ITmedia ビジネスオンライン / 2024年7月1日 9時19分

 では、なぜ現金派は現金を好むのか。その理由として最も多いのが、「使えるお金がどのくらいあるかを把握しやすい」というものだ。実際、この項目では現金派の48%が現金を優位とし、キャッシュレス派でさえ31%が現金の利点を認めている。これは、物理的な現金の存在が予算管理に役立つと考えられている。

 また、現金には社会的なコミュニケーション媒体としての役割も残されている。お小遣いや祝い金、習い事の謝礼などでは、現金を渡すこと自体に意味を見出す消費者が多い。これらの場面でキャッシュレス化を望む消費者は3割程度にとどまった。「先生にありがとうございましたと封筒を渡すこと自体がコミュニケーション」だとインフキュリオン コンサルティングの森岡剛氏は指摘する。

 興味深いのは、キャッシュレス派でさえ、一部の場面で現金を好む傾向があることだ。給与日前後のATM利用に関する調査では、キャッシュレス派の42%が「別の口座にお金を移動させるため」にATMを利用すると回答している。これは、口座間の資金移動やチャージにおいて、現金が媒介として使われていることを示唆している。

 森岡氏は、この点について「買い物シーンをキャッシュレス化するだけではキャッシュレスは完全には進まない。自由にコストが掛からず手軽に口座間の資金移動ができることも重要」と指摘する。キャッシュレス社会の実現には、決済手段の変革だけでなく、資金移動の利便性向上も必要ということだ。

●現金取扱機器の更新遅れがキャッシュレス化を促進

 こうした意味を持つ現金は、新紙幣の発行によりどう変わっていくのだろうか。

 新紙幣発行による最大の影響は、現金取扱機器の更新の遅れにある。ATM、券売機、両替機、現金機、セルフレジなど、現金を扱う全ての機器は新紙幣に対応するための更新が必要だ。しかし、この更新は簡単ではない。この数年で現金機・セルフレジなどが広く普及し「今回の新紙幣発行は、これまでの紙幣変更と異なる社会環境で行われる」(インフキュリオンの森岡氏)からだ。

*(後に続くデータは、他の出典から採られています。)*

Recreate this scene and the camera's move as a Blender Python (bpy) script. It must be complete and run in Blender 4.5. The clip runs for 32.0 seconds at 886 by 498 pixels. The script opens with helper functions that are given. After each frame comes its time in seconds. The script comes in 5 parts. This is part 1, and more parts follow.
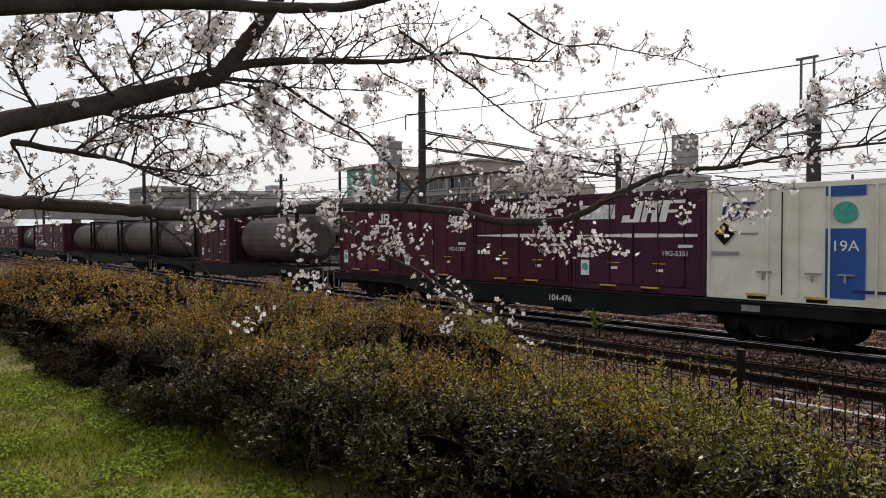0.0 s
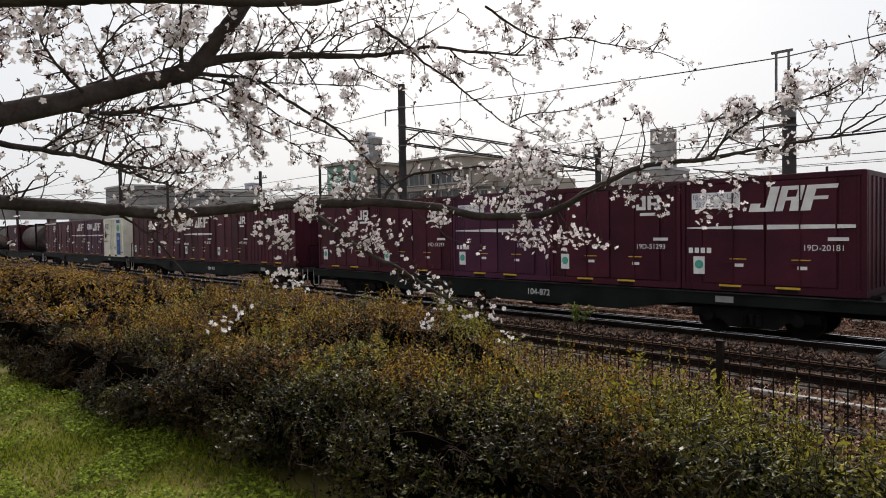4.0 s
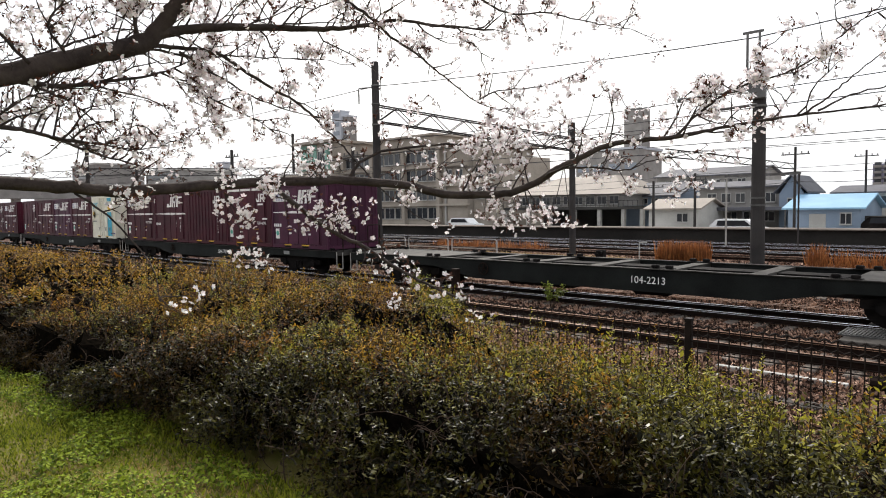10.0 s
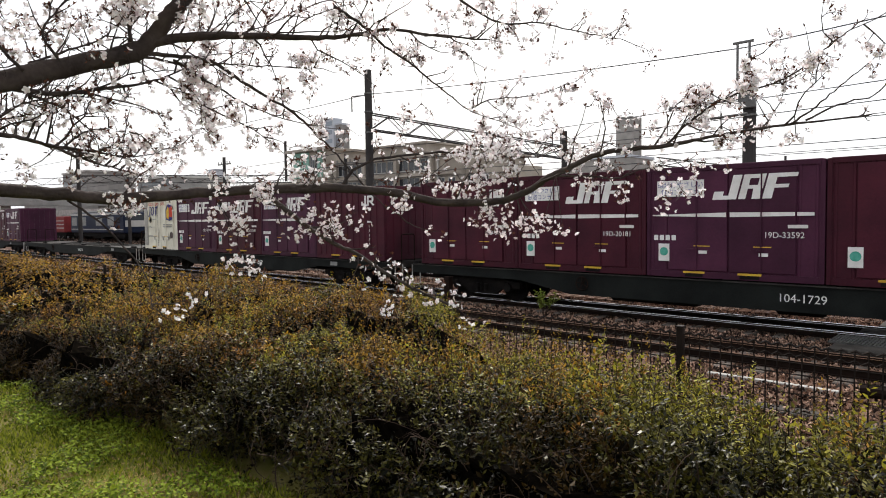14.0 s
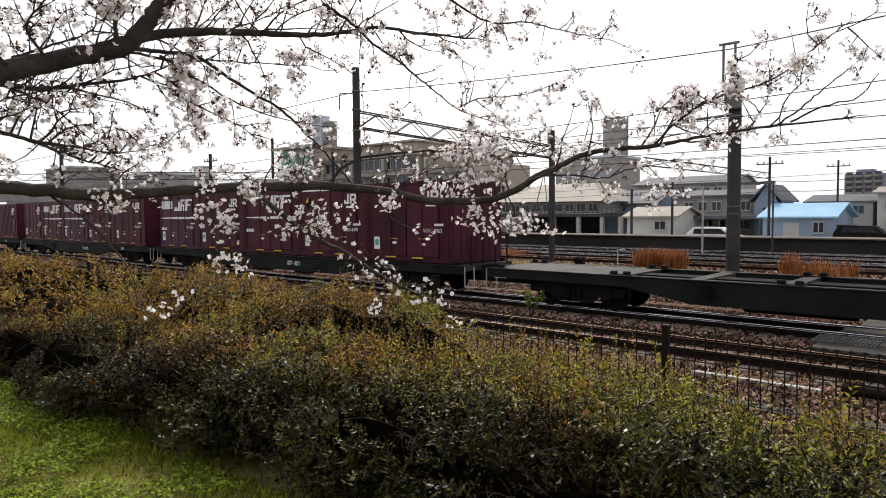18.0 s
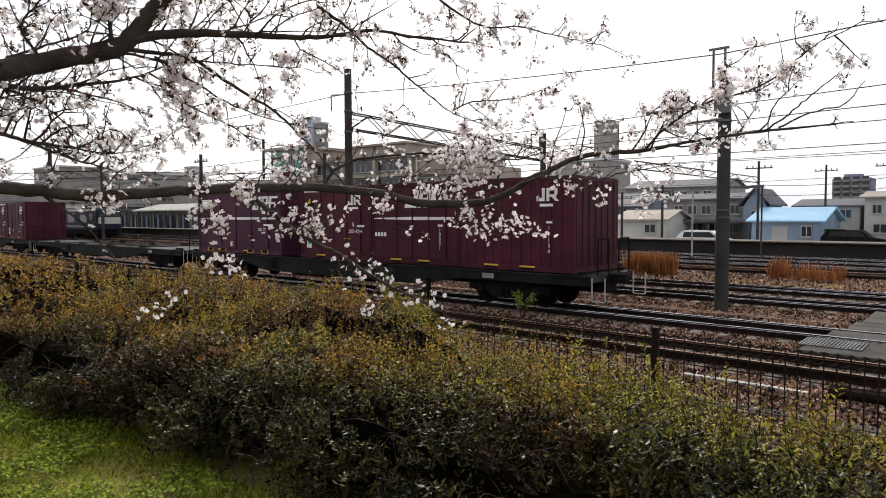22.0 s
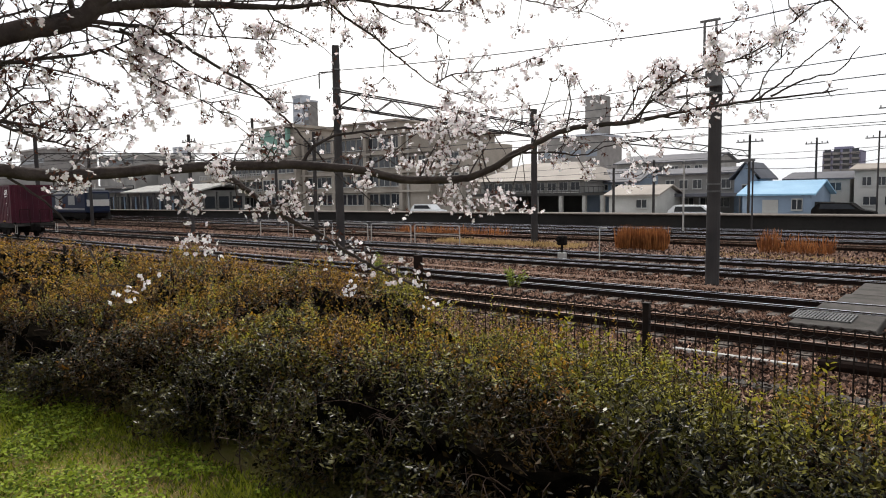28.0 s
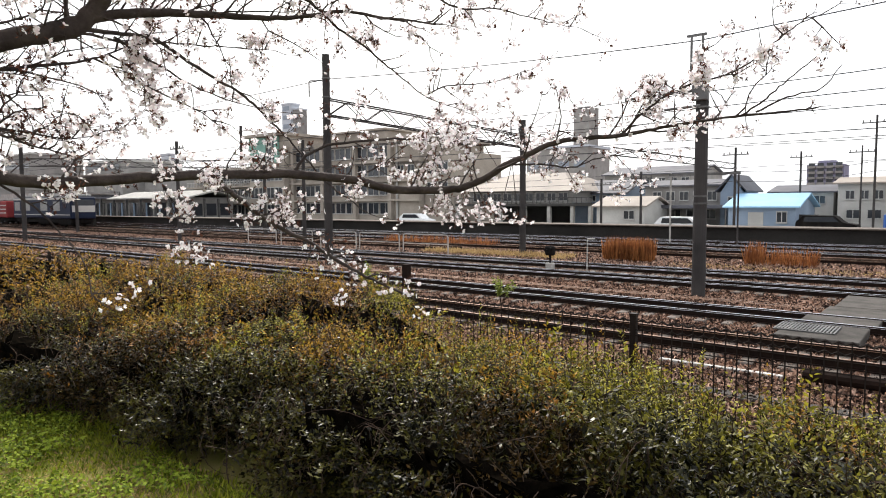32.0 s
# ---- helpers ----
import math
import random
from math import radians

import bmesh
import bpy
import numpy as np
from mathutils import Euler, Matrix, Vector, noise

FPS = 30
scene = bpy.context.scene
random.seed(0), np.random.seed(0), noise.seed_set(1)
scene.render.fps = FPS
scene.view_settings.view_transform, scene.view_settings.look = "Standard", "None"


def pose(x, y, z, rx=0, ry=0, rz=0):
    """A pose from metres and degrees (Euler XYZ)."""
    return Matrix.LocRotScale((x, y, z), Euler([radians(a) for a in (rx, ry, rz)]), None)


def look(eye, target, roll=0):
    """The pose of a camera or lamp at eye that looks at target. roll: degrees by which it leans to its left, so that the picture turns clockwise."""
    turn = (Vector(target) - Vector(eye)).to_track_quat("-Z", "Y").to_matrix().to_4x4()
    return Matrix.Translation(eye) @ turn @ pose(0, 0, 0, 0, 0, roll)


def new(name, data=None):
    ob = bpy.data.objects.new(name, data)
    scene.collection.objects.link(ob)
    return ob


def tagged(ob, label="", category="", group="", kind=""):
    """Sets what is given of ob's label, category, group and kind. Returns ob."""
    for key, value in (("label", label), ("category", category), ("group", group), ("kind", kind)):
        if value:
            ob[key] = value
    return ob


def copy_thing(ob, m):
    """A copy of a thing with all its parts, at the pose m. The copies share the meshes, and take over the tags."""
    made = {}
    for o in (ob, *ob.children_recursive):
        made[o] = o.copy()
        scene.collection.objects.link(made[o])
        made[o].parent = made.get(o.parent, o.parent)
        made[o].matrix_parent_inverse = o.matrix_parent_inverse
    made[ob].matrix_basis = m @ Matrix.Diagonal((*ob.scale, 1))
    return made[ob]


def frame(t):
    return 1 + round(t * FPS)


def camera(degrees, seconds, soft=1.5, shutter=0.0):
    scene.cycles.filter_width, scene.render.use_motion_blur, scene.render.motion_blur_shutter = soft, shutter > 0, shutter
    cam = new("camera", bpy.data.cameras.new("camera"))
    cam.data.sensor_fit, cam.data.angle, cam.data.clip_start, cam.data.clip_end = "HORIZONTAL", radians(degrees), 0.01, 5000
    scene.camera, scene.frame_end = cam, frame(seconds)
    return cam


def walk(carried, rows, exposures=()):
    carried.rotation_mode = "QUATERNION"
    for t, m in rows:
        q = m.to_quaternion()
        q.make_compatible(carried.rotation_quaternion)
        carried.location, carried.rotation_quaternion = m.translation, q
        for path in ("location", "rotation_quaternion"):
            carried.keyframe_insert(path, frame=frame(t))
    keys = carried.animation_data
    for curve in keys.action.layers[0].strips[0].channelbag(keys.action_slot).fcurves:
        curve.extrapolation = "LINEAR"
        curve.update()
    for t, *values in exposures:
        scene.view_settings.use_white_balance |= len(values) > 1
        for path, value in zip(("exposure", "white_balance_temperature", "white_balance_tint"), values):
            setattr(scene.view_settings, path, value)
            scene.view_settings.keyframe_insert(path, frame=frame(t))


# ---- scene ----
cam = camera(68.7, 32.0, soft=1.0)
ROWS = [
    (0, -0.1055, 0.1257, 2.4891, 46.976, -1.346, -0.195),
    (0.5, -0.1055, 0.1237, 2.4886, 46.821, -1.381, -0.286),
    (1, -0.1048, 0.1245, 2.4927, 46.475, -1.207, -0.130),
    (1.5, -0.0931, 0.1257, 2.4884, 46.171, -1.366, -0.539),
    (2, -0.1059, 0.1369, 2.4886, 45.931, -1.624, -1.062),
    (2.5, -0.1149, 0.1434, 2.4887, 45.903, -1.437, -0.708),
    (4.5, -0.1057, 0.1428, 2.4875, 45.186, -1.818, -0.848),
    (5, -0.0977, 0.1373, 2.4883, 44.970, -1.743, -0.689),
    (5.5, -0.1136, 0.1419, 2.4876, 44.824, -1.751, -0.783),
    (6, -0.1095, 0.1461, 2.4888, 44.767, -2.020, -0.807),
    (6.5, -0.1093, 0.1464, 2.4870, 44.762, -2.009, -0.793),
    (7, -0.1139, 0.1495, 2.4891, 44.510, -2.109, -0.816),
    (7.5, -0.1078, 0.1550, 2.4888, 44.352, -1.995, -0.839),
    (8, -0.1106, 0.1603, 2.4881, 44.536, -2.262, -0.860),
    (8.5, -0.1117, 0.1738, 2.4826, 44.462, -2.990, -1.036),
    (9, -0.1211, 0.1888, 2.4812, 44.231, -3.267, -1.074),
    (9.5, -0.1057, 0.1796, 2.4777, 43.854, -3.497, -1.033),
    (10, -0.1143, 0.1924, 2.4818, 43.212, -3.563, -0.876),
    (10.5, -0.1184, 0.1864, 2.4816, 43.579, -3.385, -0.715),
    (11, -0.1164, 0.1808, 2.4806, 43.622, -3.348, -0.609),
    (11.5, -0.1146, 0.1785, 2.4809, 43.328, -3.234, -0.565),
    (12, -0.1102, 0.1723, 2.4837, 43.136, -2.937, -0.631),
    (12.5, -0.1068, 0.1727, 2.4847, 43.155, -3.014, -0.775),
    (13, -0.1095, 0.1785, 2.4835, 42.848, -3.172, -0.561),
    (13.5, -0.1050, 0.1802, 2.4838, 42.898, -2.965, -0.777),
    (14, -0.1064, 0.1825, 2.4814, 42.552, -2.887, -0.789),
    (14.5, -0.1049, 0.1789, 2.4825, 42.406, -2.743, -0.768),
    (16.5, -0.1015, 0.1680, 2.4835, 41.678, -2.923, -0.416),
    (17, -0.1065, 0.1750, 2.4839, 41.499, -3.027, -0.612),
    (17.5, -0.1082, 0.1798, 2.4826, 41.583, -3.120, -0.490),
    (18, -0.1073, 0.1800, 2.4818, 41.434, -3.029, -0.473),
    (18.5, -0.1102, 0.1815, 2.4821, 41.211, -3.232, -0.415),
    (19, -0.1064, 0.1841, 2.4821, 40.684, -3.724, -0.401),
    (19.5, -0.1055, 0.1858, 2.4846, 40.242, -3.394, -0.813),
    (20, -0.1110, 0.1892, 2.4850, 40.134, -3.318, -0.608),
    (20.5, -0.0991, 0.1834, 2.4845, 40.212, -3.101, -0.493),
    (21, -0.1048, 0.1757, 2.4863, 40.497, -2.954, -0.300),
    (21.5, -0.1007, 0.1700, 2.4827, 40.517, -3.087, -0.273),
    (22, -0.0999, 0.1605, 2.4833, 40.633, -2.861, -0.146),
    (22.5, -0.0918, 0.1616, 2.4868, 40.531, -2.716, -0.218),
    (23, -0.0885, 0.1686, 2.4869, 40.590, -2.804, -0.454),
    (23.5, -0.0942, 0.1744, 2.4858, 40.529, -2.884, -0.213),
    (24, -0.0970, 0.1803, 2.4842, 40.375, -3.181, -0.266),
    (24.5, -0.1016, 0.1937, 2.4828, 40.463, -3.273, -0.468),
    (25, -0.1119, 0.2091, 2.4816, 40.530, -3.524, -0.696),
    (25.5, -0.1108, 0.2084, 2.4799, 40.600, -3.708, -0.569),
    (27.5, -0.1260, 0.2360, 2.4766, 40.248, -4.622, -0.984),
    (28, -0.1233, 0.2433, 2.4771, 39.981, -4.818, -0.889),
    (28.5, -0.1213, 0.2375, 2.4753, 39.736, -4.570, -0.629),
    (29, -0.1170, 0.2378, 2.4797, 39.614, -4.498, -0.707),
    (29.5, -0.1160, 0.2366, 2.4781, 39.383, -4.537, -0.813),
    (30, -0.1158, 0.2426, 2.4778, 39.368, -4.725, -0.704),
    (30.5, -0.1228, 0.2452, 2.4799, 39.104, -4.670, -0.655),
    (31, -0.1160, 0.2402, 2.4790, 38.963, -4.350, -0.758),
    (31.5, -0.1115, 0.2321, 2.4820, 38.786, -4.124, -0.670),
    (32, -0.1170, 0.2197, 2.4818, 38.925, -4.006, -0.337),
]
EXPOSE = [(0.0, -0.2), (5.0, -0.24), (8.0, -0.1), (9.0, 0.1), (11.0, 0.38), (13.0, 0.34), (17.0, 0.14), (21.0, 0.14), (23.0, 0.02), (25.0, -0.06), (28.0, 0.12), (29.0, 0.38), (31.0, 0.58), (32.0, 0.63)]
walk(cam, [(t, pose(x, y, z, 90 + pitch, 0, yaw) @ pose(0, 0, 0, 0, 0, roll)) for t, x, y, z, yaw, pitch, roll in ROWS], EXPOSE)

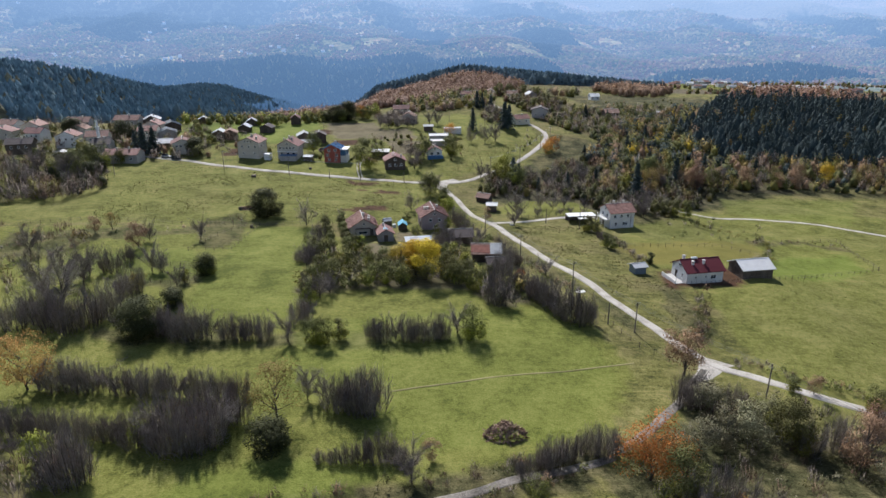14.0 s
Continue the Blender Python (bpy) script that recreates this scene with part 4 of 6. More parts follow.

 日本自動販売システム機械工業会によると、新紙幣発行までにATMの9割以上、駅の券売機や小売店のレジの8~9割で準備が整う見通しだという。一方で、財務省の発表によると、新紙幣対応の進捗(しんちょく)は飲食店の食券機では5割程度、自動販売機は2~3割にとどまる見込みだ。

 大手企業や金融機関は、新紙幣発行に先立って対応を進めているが、中小事業者にとっては大きな負担だ。新紙幣に対応した券売機は、1台当たり約100万円のコストがかかるとも言われている。ネット上では、券売機の更新に対し国の各種補助金が活用できるような情報も流れているが、全国商工団体連合会によると、実際にはほとんど国の補助金は活用できず、負担は大きい。